Given task ▸
Check each line for the string "with". Give only the count of lines that have it.

Data ▸
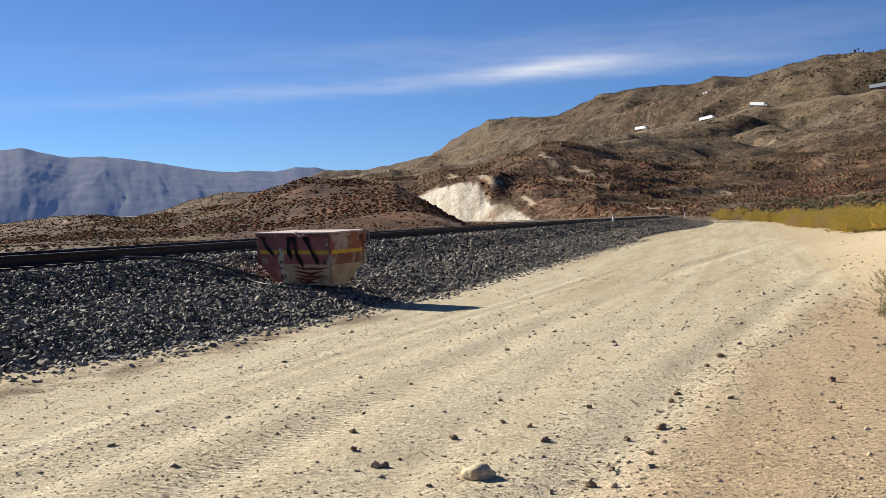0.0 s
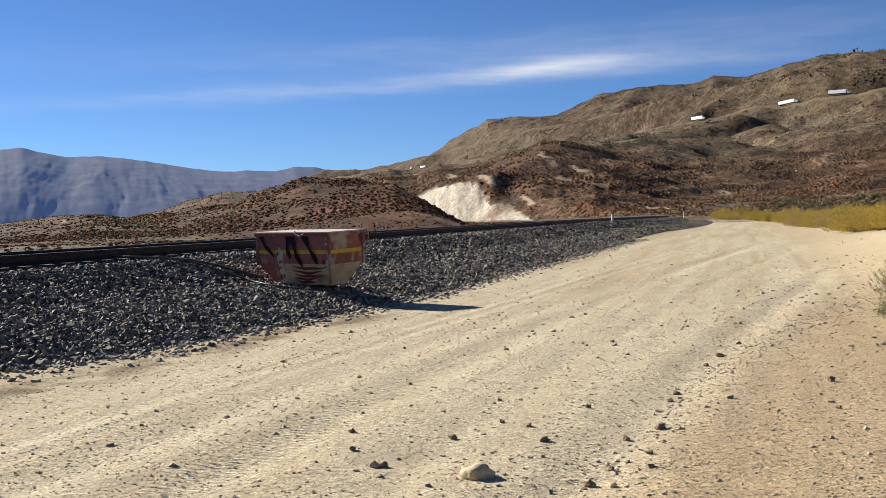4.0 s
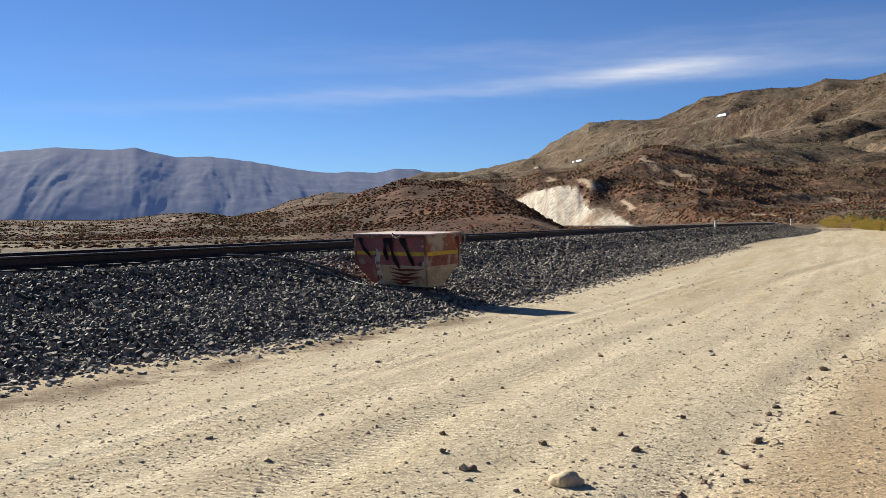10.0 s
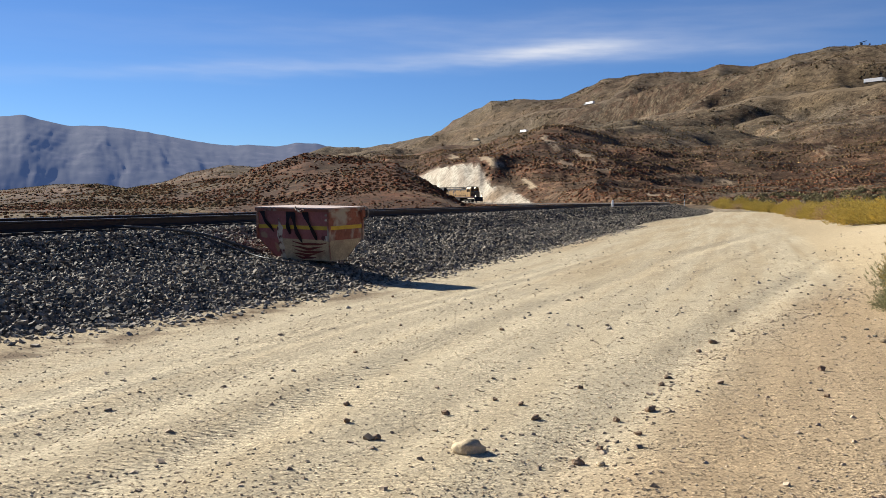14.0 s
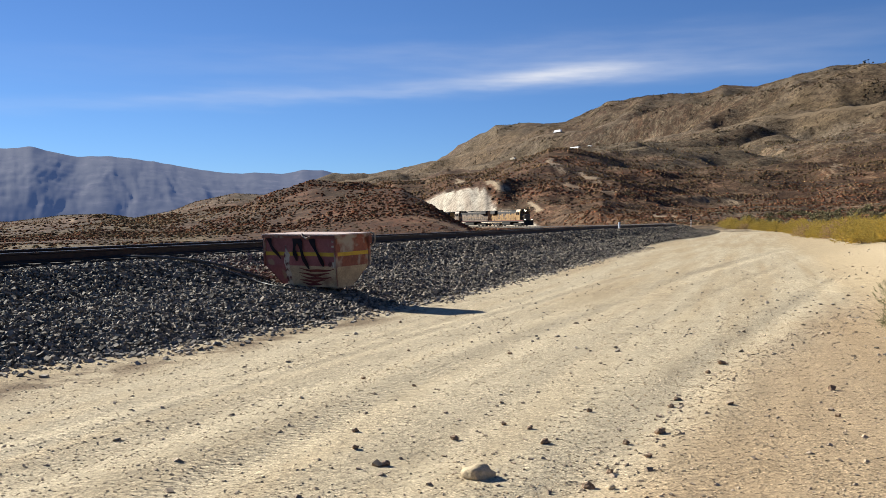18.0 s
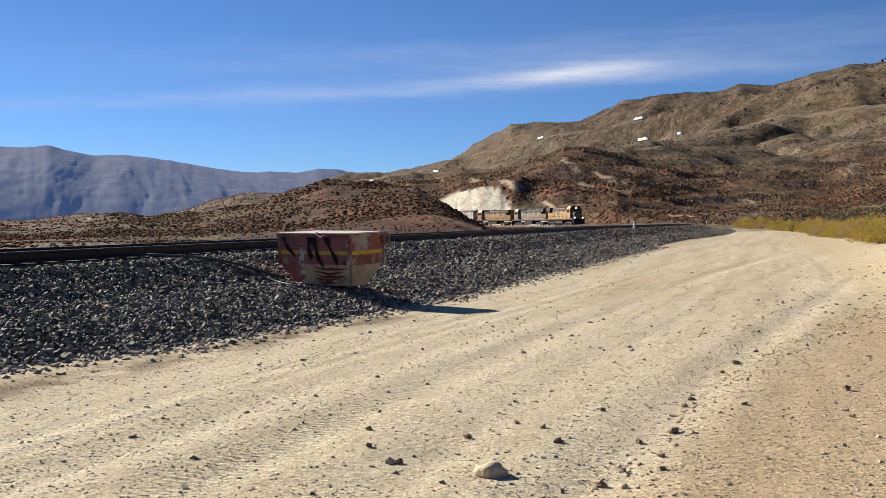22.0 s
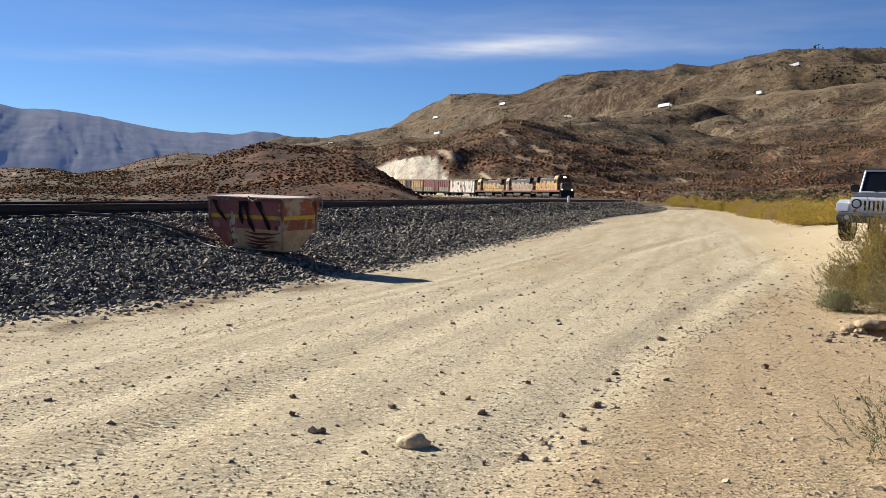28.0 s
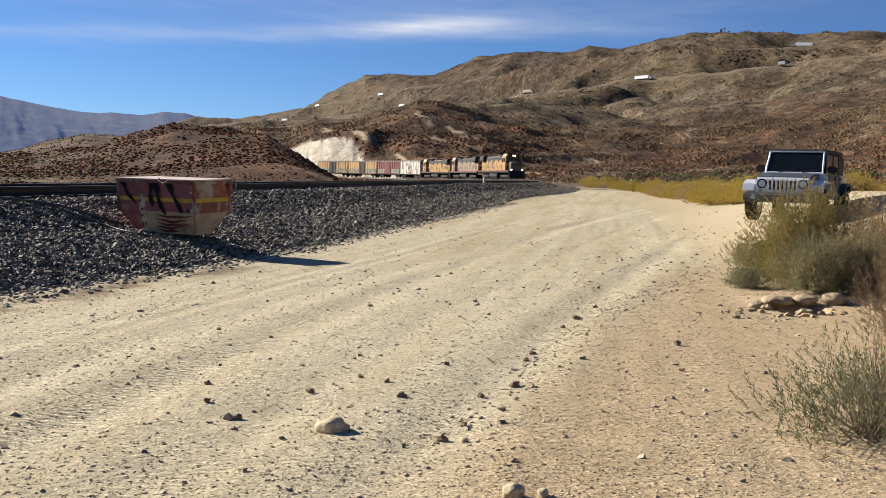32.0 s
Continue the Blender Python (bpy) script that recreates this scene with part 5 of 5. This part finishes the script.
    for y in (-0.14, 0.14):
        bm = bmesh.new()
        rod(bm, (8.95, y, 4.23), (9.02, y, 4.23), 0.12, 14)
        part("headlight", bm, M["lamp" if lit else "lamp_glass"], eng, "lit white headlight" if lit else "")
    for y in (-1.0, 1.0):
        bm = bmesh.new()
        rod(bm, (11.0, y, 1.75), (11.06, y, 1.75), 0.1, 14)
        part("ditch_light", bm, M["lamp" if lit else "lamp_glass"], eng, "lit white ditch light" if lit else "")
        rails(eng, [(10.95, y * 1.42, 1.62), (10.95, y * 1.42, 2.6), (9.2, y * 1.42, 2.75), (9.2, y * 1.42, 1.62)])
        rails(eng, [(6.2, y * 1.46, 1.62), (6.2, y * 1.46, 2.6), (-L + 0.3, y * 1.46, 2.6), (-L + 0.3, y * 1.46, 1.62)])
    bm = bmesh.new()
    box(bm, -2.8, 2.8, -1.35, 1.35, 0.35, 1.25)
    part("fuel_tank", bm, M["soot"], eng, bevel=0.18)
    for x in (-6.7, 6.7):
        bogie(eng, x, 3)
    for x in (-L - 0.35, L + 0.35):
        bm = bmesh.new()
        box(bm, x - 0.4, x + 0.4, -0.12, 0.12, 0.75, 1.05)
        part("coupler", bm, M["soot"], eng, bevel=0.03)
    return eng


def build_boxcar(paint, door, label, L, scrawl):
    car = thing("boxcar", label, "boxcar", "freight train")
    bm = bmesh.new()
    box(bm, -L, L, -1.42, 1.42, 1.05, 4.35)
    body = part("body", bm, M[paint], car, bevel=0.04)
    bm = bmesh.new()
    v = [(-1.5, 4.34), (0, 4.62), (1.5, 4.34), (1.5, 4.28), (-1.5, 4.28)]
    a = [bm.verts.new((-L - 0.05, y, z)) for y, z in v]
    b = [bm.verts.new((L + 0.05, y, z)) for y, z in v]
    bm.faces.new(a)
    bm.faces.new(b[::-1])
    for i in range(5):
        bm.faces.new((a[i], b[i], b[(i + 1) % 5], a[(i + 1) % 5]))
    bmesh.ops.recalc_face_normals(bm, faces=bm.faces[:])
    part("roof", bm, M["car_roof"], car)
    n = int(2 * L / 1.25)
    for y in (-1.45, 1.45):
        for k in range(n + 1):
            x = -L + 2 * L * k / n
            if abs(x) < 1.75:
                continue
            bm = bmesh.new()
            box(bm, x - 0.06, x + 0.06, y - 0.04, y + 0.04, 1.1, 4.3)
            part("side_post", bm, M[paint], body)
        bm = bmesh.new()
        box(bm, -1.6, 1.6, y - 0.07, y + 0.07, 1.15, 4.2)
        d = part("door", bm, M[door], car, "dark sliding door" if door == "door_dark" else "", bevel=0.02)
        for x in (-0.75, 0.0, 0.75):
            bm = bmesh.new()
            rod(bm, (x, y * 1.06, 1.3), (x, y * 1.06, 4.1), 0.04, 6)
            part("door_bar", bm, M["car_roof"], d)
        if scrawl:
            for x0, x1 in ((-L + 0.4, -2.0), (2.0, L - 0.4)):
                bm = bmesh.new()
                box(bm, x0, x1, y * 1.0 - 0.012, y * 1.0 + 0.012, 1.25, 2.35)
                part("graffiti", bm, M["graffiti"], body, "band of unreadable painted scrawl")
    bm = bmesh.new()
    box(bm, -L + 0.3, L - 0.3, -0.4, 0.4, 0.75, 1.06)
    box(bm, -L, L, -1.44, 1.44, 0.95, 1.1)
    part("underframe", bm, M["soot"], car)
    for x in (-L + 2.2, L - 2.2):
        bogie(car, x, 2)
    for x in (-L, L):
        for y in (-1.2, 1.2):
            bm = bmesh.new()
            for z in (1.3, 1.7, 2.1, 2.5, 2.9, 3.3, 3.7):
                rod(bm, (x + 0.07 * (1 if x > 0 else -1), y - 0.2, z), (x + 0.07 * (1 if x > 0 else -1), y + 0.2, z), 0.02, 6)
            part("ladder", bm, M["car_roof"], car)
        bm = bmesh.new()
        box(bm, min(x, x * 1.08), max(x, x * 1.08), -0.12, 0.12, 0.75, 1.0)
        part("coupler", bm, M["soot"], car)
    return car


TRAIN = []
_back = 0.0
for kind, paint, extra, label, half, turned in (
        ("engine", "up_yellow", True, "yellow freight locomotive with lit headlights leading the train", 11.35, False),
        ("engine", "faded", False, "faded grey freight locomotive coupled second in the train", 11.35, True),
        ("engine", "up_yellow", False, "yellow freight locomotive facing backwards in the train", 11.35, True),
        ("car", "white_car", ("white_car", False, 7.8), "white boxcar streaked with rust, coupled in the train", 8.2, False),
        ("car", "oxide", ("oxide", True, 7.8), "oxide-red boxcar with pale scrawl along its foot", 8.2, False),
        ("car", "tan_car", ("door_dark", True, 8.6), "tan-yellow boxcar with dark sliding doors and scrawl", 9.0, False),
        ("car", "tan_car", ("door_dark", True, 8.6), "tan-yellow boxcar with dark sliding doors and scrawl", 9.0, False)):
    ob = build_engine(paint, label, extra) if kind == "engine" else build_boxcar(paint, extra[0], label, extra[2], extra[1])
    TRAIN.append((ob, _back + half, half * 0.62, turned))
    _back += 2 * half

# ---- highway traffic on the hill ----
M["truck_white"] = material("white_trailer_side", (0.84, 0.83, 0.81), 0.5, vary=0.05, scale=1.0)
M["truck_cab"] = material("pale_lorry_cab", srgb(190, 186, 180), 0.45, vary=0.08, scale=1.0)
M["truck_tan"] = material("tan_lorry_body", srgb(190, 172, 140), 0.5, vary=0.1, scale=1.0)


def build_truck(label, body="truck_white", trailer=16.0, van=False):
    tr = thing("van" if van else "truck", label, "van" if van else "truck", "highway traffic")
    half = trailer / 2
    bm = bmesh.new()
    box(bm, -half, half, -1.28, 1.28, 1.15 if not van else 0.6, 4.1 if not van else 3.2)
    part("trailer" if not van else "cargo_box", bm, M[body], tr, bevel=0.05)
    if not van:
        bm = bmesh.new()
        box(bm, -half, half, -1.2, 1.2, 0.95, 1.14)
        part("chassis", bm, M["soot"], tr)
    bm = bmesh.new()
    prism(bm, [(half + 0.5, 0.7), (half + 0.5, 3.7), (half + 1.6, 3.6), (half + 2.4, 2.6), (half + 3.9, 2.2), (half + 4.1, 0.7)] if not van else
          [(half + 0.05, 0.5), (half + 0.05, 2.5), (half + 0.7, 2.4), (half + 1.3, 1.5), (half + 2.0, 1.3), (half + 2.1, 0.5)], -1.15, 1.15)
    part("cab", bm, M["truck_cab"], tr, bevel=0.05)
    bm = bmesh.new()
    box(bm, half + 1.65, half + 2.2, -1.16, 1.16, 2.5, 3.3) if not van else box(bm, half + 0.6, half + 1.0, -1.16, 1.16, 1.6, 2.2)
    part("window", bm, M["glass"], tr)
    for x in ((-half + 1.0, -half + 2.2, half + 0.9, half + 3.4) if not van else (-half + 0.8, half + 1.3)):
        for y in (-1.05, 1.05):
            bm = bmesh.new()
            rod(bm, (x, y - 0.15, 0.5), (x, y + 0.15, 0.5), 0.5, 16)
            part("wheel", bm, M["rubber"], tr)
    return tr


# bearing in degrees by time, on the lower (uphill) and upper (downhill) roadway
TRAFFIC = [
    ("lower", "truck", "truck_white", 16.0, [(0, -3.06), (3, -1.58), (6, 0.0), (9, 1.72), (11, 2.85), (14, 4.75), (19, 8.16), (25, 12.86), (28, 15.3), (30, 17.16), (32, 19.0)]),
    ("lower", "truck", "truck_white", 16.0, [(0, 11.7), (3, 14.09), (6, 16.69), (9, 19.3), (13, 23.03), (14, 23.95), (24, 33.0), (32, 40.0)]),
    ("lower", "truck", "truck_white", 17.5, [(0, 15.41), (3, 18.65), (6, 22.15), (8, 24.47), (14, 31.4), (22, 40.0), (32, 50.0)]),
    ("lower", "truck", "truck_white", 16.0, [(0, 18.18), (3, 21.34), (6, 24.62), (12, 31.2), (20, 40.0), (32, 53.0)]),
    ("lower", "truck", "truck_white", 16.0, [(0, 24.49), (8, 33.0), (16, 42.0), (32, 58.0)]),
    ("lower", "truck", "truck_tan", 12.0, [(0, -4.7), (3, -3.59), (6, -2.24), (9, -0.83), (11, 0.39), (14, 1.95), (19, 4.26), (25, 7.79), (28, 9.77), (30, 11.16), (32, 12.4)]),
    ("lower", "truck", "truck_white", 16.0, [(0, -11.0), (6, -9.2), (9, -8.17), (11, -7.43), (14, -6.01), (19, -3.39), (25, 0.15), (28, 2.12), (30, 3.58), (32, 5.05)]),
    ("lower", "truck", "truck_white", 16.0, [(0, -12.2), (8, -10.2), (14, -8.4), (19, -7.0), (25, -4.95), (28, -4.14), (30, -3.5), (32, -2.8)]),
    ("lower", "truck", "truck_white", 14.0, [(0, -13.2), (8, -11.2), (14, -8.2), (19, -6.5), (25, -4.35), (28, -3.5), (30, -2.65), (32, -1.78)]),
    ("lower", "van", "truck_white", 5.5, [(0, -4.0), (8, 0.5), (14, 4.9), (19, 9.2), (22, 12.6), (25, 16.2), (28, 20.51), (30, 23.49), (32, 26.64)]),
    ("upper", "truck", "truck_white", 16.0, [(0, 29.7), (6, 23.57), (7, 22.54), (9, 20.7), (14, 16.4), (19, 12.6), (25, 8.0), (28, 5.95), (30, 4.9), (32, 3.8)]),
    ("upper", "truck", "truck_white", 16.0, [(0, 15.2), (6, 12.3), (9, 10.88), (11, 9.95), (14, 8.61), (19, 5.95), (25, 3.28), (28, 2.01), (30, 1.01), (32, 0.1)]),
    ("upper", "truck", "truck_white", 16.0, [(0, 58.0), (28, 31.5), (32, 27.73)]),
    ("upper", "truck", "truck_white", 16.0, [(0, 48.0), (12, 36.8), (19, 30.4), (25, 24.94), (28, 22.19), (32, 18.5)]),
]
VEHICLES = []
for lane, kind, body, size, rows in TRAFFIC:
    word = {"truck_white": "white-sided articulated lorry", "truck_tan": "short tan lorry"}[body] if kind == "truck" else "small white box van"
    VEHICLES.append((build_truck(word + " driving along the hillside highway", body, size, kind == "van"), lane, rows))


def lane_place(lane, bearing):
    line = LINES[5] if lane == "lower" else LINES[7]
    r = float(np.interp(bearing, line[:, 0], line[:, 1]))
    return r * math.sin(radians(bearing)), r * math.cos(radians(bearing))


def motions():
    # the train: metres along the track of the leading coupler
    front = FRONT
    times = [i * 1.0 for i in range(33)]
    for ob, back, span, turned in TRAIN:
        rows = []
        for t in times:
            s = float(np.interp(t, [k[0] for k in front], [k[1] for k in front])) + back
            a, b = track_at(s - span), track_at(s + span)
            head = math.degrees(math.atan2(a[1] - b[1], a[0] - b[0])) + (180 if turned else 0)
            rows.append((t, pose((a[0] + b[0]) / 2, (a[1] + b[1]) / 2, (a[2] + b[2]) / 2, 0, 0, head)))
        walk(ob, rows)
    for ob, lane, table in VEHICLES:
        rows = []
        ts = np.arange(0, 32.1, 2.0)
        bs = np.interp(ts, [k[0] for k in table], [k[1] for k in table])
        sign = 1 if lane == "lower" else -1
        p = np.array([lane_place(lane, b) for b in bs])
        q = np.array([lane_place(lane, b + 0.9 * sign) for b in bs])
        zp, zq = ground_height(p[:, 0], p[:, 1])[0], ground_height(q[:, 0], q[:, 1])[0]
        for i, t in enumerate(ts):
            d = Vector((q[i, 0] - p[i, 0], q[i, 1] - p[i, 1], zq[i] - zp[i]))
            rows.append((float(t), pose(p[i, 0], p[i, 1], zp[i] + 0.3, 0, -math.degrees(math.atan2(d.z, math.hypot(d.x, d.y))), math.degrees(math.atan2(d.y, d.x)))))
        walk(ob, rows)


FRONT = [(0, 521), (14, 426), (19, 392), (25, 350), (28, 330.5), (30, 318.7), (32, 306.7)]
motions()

Solution for this exercise ▸
6